For organisations managing Kubernetes at scale, Hokstad Consulting provides on-demand DevOps support, performance enhancements, and regular security audits. Their No Savings, No Fee
model ensures you only pay if they deliver measurable cost reductions. Visit Hokstad Consulting to explore how their expertise can help you get the most out of your Kubernetes platform.
Conclusion
When selecting a platform, it’s crucial to align your choice with your operational needs and priorities. EKS offers extensive customisation options, but it demands manual configuration and a hands-on approach to management [6]. AKS, on the other hand, stands out for its seamless integration with Azure services like Active Directory and Azure DevOps, as well as its strong support for Windows containers - though some features are still in development [33]. Meanwhile, GKE simplifies operations with GKE Autopilot, which fully manages nodes and supports up to 15,000 nodes per cluster - three times more than what EKS or AKS can handle [32].

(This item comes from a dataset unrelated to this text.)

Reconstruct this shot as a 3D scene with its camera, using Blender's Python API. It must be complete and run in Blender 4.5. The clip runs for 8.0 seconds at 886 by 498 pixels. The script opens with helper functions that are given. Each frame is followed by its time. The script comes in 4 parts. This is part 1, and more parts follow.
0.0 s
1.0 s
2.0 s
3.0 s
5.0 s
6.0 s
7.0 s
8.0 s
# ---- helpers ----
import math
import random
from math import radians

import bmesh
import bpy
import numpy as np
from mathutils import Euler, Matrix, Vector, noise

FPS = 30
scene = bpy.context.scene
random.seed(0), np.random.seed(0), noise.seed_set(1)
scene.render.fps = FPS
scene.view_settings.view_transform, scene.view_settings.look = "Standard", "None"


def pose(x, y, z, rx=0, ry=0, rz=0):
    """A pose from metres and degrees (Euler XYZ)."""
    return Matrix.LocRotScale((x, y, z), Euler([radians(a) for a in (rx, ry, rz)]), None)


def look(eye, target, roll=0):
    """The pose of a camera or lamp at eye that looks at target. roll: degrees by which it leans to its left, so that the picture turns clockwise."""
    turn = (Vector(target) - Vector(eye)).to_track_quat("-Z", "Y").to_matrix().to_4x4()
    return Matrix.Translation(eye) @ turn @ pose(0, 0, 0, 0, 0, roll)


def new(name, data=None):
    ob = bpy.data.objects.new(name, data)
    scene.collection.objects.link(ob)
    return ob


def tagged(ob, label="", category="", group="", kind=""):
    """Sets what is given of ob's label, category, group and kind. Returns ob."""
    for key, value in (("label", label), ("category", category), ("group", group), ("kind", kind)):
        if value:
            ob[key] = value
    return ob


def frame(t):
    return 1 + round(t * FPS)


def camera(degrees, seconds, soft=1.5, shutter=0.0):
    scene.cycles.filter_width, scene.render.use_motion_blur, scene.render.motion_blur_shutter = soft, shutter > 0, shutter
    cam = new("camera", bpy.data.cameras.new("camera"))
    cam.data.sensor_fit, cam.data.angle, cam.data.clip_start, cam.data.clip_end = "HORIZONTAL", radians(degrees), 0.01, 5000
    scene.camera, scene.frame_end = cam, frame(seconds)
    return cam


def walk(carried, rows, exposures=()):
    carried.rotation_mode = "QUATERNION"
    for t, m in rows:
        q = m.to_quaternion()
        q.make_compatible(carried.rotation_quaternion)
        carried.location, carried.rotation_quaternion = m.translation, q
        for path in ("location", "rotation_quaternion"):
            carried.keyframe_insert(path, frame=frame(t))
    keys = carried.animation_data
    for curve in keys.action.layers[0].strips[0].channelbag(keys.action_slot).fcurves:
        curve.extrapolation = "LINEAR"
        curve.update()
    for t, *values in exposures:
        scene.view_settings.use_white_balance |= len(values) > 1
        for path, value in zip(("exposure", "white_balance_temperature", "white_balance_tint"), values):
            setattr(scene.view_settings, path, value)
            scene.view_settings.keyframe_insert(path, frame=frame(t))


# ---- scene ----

These platforms reflect distinct philosophies about managed Kubernetes. As Tim Derzhavets puts it:
EKS, AKS, and GKE represent fundamentally different philosophies about what 'managed Kubernetes' means[6].
- EKS provides the building blocks for custom configurations.
- AKS integrates seamlessly into Microsoft’s ecosystem.
- GKE focuses on automation, reducing operational overhead.
Your decision should consider not only your current cloud environment but also your team’s ability to handle operational complexities.
It’s also worth noting the financial implications. Hidden costs can make up as much as 40% of a Kubernetes budget [34], while average clusters often run at only 20–30% CPU utilisation [30]. Overprovisioning is common, leading to organisations paying for two to three times more capacity than needed. Costs can also pile up from inter-zone data transfers, storage policies, and improperly sized pod requests. Tackling these inefficiencies requires expertise and careful planning.
FAQs
Which service is cheapest for small, non-production clusters?
Azure AKS is often the best choice for small, non-production Kubernetes clusters when keeping costs low is a priority. Its free control plane helps significantly cut down expenses, making it a great fit for budget-conscious setups. On top of that, AKS provides an easy-to-use setup and management process, which is perfect for smaller clusters that don’t rely on advanced features or enterprise-grade reliability.
What hidden costs most affect total Kubernetes spend?
Kubernetes can bring unexpected costs if you're not paying attention to certain areas. Idle resources, like unused pods and nodes, are a common culprit. These can quietly drain your budget if left unchecked. Then there are network charges - things like egress fees and the costs of load balancers - which can quickly add up and take a big chunk out of your budget.
Another factor to watch out for is poorly optimised autoscaling settings. If your scaling configurations aren’t fine-tuned, you might end up over-provisioning resources, which means you're paying for more than you actually need. Keeping a close eye on these aspects is critical for managing costs effectively and avoiding surprises.
When should I choose GKE Autopilot over Standard mode?
GKE Autopilot is a great choice if you're looking to cut down on the effort involved in managing clusters. With Google taking care of tasks like node provisioning, capacity planning, and maintenance, it offers a fully managed experience. This mode works well for those who prefer a pay-per-pod billing model, which helps avoid costs from idle nodes, and want a more hands-off approach to Kubernetes.
On the other hand, the Standard mode is better suited for workloads that require tailored configurations or specific hardware control.